Required work
Identify the lines that include the word "Python", then copy all of them.

####

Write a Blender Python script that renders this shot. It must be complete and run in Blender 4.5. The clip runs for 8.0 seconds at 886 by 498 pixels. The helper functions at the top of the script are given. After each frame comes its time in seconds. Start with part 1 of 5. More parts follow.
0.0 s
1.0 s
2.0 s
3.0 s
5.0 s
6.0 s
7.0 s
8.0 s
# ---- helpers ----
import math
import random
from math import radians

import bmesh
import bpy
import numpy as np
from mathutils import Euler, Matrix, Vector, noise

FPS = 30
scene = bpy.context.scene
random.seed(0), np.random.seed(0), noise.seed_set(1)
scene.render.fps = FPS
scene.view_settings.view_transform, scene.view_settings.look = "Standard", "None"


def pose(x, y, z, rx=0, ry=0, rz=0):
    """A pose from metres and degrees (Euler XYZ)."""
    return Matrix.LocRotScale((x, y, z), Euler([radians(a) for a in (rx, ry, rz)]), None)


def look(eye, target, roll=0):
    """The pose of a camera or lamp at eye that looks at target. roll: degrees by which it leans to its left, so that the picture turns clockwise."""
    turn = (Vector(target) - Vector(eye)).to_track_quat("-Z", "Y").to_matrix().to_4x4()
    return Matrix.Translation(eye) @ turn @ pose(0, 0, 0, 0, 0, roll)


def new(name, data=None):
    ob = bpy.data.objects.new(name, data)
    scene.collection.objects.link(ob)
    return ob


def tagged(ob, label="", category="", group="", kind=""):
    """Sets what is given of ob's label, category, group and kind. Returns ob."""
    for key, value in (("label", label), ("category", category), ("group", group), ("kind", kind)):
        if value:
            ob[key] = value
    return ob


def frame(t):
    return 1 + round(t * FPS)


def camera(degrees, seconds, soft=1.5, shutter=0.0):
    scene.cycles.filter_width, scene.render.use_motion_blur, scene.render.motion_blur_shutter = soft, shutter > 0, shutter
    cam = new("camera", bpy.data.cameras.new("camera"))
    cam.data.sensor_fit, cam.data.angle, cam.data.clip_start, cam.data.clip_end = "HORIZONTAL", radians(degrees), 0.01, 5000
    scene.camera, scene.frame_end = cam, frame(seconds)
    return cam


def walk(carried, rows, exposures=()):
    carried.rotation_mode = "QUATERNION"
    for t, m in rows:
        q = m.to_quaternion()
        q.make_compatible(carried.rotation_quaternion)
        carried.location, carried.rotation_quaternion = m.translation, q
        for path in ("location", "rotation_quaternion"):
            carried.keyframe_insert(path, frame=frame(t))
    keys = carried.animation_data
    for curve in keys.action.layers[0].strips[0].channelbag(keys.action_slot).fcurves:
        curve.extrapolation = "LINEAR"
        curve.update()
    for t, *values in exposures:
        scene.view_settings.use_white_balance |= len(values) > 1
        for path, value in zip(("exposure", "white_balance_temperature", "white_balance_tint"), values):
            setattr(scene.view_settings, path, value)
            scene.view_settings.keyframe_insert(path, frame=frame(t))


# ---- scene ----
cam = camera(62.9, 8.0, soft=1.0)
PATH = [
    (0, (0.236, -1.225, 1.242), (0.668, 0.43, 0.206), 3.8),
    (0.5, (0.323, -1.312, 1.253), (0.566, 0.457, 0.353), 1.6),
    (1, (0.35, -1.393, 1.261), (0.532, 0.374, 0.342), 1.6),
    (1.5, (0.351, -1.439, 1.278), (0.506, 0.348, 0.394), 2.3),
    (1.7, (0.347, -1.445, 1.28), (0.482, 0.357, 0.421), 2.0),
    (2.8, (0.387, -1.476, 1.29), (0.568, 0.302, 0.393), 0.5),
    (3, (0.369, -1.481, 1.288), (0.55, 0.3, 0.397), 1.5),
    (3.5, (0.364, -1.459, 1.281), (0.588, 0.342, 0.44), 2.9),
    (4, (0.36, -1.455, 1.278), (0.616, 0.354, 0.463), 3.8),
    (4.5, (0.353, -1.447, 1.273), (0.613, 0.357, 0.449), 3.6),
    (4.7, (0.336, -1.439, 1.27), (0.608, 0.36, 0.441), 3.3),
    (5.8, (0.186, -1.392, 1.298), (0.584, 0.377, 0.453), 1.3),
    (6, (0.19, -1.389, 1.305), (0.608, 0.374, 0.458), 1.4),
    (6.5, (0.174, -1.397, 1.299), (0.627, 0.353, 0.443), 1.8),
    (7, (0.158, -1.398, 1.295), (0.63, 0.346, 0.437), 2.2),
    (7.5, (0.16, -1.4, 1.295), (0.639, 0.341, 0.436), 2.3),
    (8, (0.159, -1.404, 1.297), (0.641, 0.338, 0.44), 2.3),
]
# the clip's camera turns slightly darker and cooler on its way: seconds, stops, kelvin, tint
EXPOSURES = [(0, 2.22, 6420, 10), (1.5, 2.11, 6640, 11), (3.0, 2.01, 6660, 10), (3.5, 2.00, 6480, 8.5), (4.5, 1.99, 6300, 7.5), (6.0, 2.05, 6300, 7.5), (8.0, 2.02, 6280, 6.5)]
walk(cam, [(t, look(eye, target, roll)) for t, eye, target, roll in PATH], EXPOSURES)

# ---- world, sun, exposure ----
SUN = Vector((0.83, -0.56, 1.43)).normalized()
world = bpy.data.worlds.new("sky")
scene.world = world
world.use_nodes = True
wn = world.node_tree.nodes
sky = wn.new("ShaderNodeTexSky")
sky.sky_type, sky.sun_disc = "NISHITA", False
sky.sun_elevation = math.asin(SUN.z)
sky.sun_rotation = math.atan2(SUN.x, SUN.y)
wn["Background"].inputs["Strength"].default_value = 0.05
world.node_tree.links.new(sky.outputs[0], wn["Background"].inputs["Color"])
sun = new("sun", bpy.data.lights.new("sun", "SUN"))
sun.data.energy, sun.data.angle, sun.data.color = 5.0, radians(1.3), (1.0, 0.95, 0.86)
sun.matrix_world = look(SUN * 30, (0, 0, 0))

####

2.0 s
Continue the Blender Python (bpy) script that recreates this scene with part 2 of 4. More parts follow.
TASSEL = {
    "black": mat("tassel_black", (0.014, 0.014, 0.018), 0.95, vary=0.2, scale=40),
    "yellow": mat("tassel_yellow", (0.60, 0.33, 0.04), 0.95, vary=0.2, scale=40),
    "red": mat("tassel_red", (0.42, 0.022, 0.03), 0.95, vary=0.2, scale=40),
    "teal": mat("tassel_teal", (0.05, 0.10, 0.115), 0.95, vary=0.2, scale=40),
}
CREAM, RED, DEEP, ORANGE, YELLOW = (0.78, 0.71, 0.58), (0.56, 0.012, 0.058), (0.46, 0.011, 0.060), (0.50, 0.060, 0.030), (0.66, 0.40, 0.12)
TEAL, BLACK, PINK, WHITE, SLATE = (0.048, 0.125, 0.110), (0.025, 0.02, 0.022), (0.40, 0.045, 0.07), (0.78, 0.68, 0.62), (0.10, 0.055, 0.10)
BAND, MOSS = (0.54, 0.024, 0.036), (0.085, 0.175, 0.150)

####

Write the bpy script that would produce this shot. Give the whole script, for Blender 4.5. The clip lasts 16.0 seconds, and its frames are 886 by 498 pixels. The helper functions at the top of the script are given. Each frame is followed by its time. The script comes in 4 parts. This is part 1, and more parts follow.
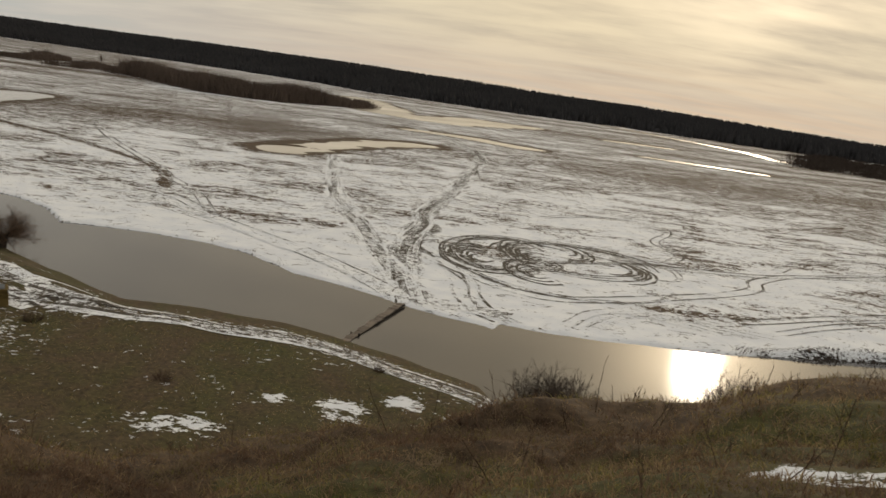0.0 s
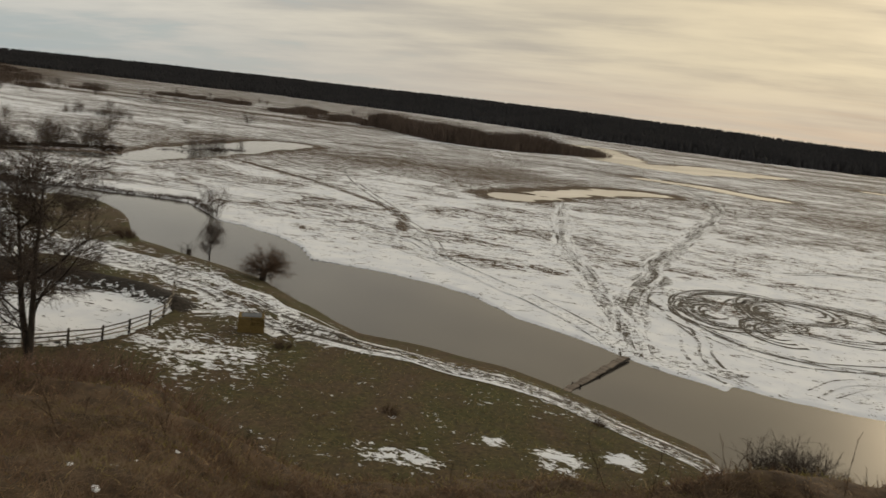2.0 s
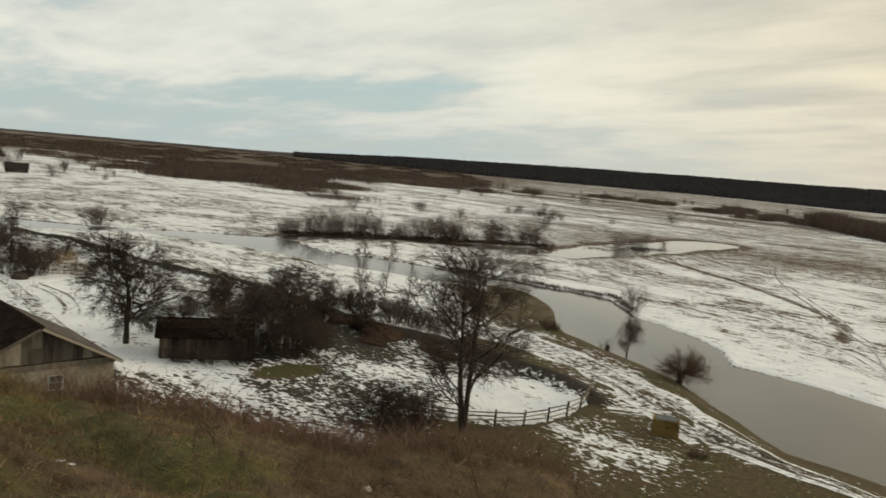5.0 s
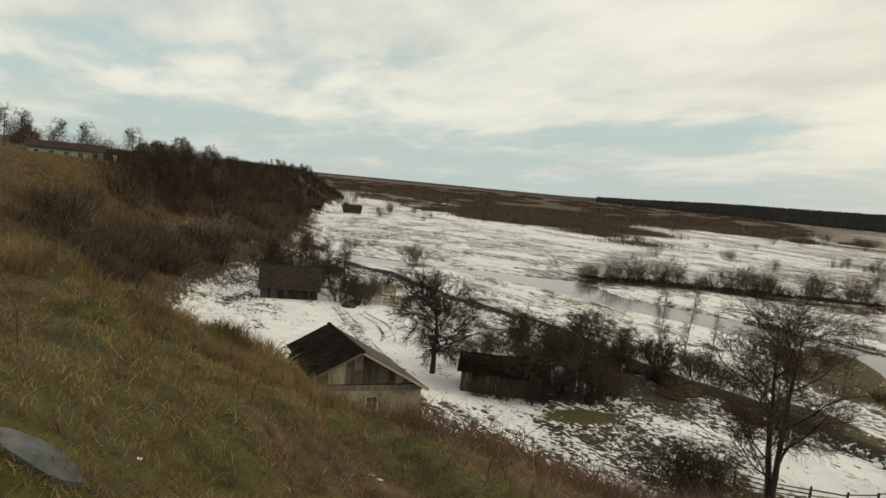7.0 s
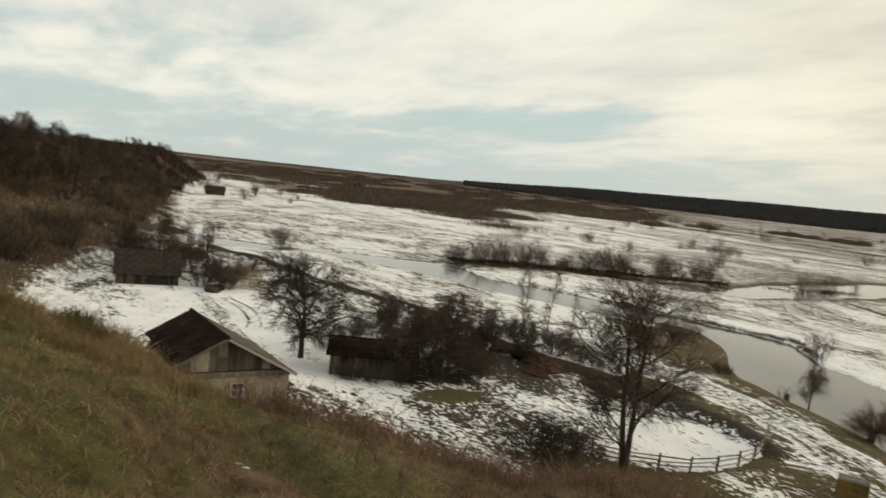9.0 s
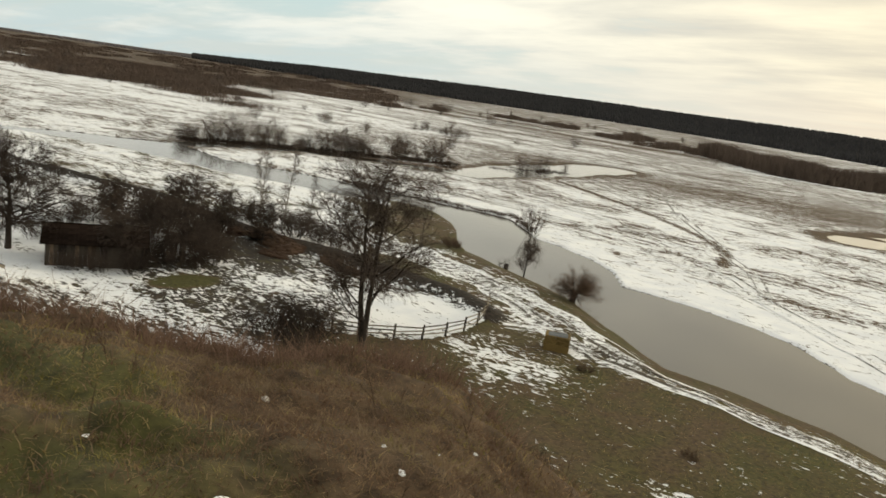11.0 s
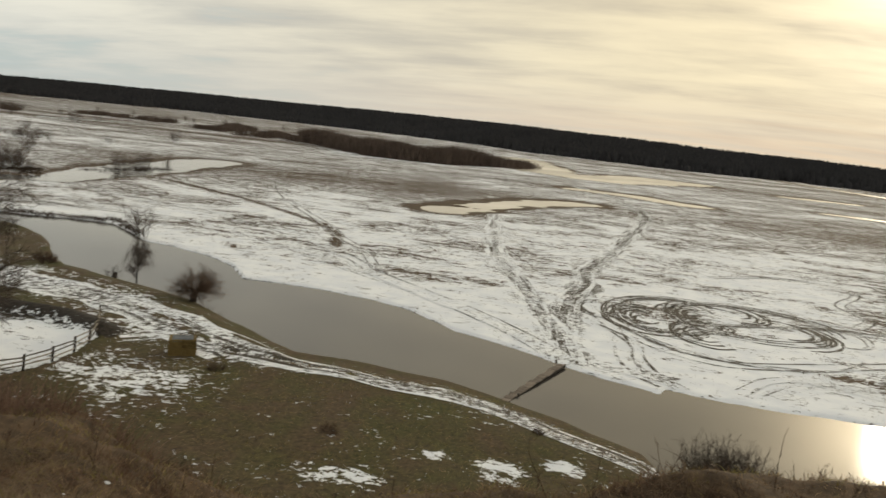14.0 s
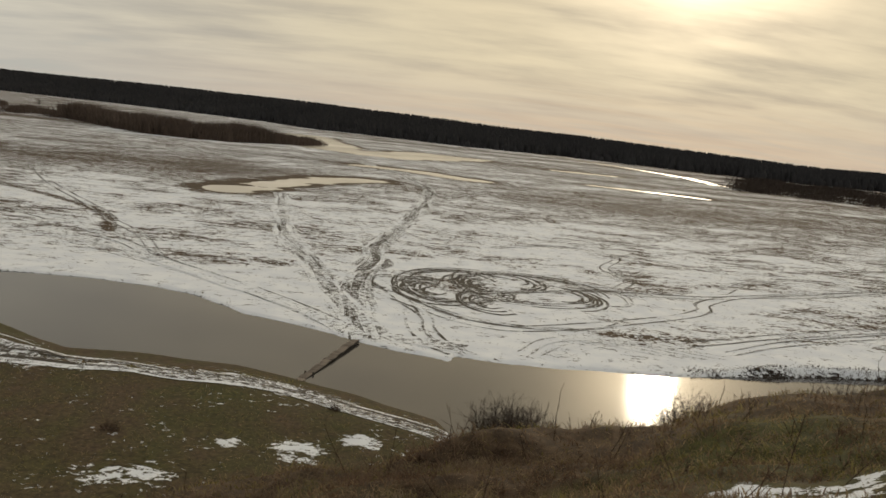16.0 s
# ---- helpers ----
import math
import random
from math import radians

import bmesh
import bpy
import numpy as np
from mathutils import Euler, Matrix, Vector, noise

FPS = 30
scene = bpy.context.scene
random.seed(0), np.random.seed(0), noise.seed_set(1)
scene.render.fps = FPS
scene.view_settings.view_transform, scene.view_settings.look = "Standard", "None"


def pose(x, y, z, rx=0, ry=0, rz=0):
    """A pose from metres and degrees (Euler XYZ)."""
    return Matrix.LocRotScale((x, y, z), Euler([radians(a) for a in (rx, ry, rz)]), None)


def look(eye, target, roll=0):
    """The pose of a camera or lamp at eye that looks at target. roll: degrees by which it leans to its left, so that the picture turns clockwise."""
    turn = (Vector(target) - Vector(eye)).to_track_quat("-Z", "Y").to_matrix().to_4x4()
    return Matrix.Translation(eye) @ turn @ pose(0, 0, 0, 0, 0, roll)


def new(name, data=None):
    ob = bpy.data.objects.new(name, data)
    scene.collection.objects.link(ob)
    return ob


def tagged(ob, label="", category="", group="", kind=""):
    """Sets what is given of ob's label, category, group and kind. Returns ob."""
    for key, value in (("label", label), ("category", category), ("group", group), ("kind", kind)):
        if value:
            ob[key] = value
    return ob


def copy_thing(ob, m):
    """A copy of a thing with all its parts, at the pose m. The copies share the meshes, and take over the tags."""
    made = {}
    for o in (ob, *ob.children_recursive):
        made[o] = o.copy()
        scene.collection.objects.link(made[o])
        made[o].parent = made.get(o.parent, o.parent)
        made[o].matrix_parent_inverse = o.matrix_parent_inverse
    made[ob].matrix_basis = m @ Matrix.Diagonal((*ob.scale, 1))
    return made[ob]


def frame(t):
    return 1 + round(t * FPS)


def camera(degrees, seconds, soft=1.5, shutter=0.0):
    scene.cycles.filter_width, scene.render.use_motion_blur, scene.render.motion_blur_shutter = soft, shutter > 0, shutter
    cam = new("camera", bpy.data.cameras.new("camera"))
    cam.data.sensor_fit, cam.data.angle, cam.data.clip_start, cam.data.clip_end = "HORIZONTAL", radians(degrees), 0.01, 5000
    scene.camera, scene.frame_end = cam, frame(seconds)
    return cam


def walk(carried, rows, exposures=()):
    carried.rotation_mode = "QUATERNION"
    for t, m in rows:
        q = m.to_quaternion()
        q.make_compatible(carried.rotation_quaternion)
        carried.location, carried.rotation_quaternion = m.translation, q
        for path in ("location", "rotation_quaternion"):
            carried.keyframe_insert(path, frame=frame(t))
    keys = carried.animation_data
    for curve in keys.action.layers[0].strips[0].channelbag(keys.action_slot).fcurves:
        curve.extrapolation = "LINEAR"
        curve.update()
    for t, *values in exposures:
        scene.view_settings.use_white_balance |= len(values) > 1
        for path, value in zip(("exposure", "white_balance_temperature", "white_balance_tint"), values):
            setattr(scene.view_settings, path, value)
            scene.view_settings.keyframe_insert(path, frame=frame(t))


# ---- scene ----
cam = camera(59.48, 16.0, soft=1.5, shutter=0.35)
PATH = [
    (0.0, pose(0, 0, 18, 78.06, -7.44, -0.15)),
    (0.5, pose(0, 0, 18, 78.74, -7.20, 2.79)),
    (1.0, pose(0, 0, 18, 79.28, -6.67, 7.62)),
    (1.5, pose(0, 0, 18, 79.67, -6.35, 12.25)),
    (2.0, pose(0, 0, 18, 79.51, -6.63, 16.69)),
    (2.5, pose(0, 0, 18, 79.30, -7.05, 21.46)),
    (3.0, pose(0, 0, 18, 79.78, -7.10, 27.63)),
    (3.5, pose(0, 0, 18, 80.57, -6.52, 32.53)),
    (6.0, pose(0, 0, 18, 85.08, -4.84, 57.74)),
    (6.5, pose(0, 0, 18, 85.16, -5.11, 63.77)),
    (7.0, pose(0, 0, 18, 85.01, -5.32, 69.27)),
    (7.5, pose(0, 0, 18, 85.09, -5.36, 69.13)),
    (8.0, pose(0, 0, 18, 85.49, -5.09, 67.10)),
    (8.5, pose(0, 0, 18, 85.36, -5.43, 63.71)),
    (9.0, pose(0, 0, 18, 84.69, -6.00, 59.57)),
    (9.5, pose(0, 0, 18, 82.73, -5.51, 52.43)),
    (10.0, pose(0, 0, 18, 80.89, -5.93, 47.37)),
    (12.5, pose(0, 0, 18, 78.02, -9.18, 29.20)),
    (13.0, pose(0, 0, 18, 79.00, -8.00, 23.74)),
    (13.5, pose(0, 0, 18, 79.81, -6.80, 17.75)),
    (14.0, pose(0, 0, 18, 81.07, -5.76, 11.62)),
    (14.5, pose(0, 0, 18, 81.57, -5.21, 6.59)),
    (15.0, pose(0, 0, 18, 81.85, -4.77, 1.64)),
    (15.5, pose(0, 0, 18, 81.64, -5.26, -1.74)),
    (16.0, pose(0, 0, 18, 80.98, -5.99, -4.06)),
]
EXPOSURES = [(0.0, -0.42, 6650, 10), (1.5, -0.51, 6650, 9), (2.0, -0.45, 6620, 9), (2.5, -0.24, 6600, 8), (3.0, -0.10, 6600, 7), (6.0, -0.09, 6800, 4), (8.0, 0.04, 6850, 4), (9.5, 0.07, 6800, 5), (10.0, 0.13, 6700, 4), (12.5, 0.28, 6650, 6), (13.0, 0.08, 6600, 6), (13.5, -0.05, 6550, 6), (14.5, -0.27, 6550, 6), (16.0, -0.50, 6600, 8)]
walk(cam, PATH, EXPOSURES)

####

Task output
Write a Blender Python script that renders this shot. It must be complete and run in Blender 4.5. The clip runs for 8.0 seconds at 886 by 498 pixels. The helper functions at the top of the script are given. After each frame comes its time in seconds. Start with part 1 of 5. More parts follow.
Continue the Blender Python (bpy) script that recreates this scene with part 2 of 4. More parts follow.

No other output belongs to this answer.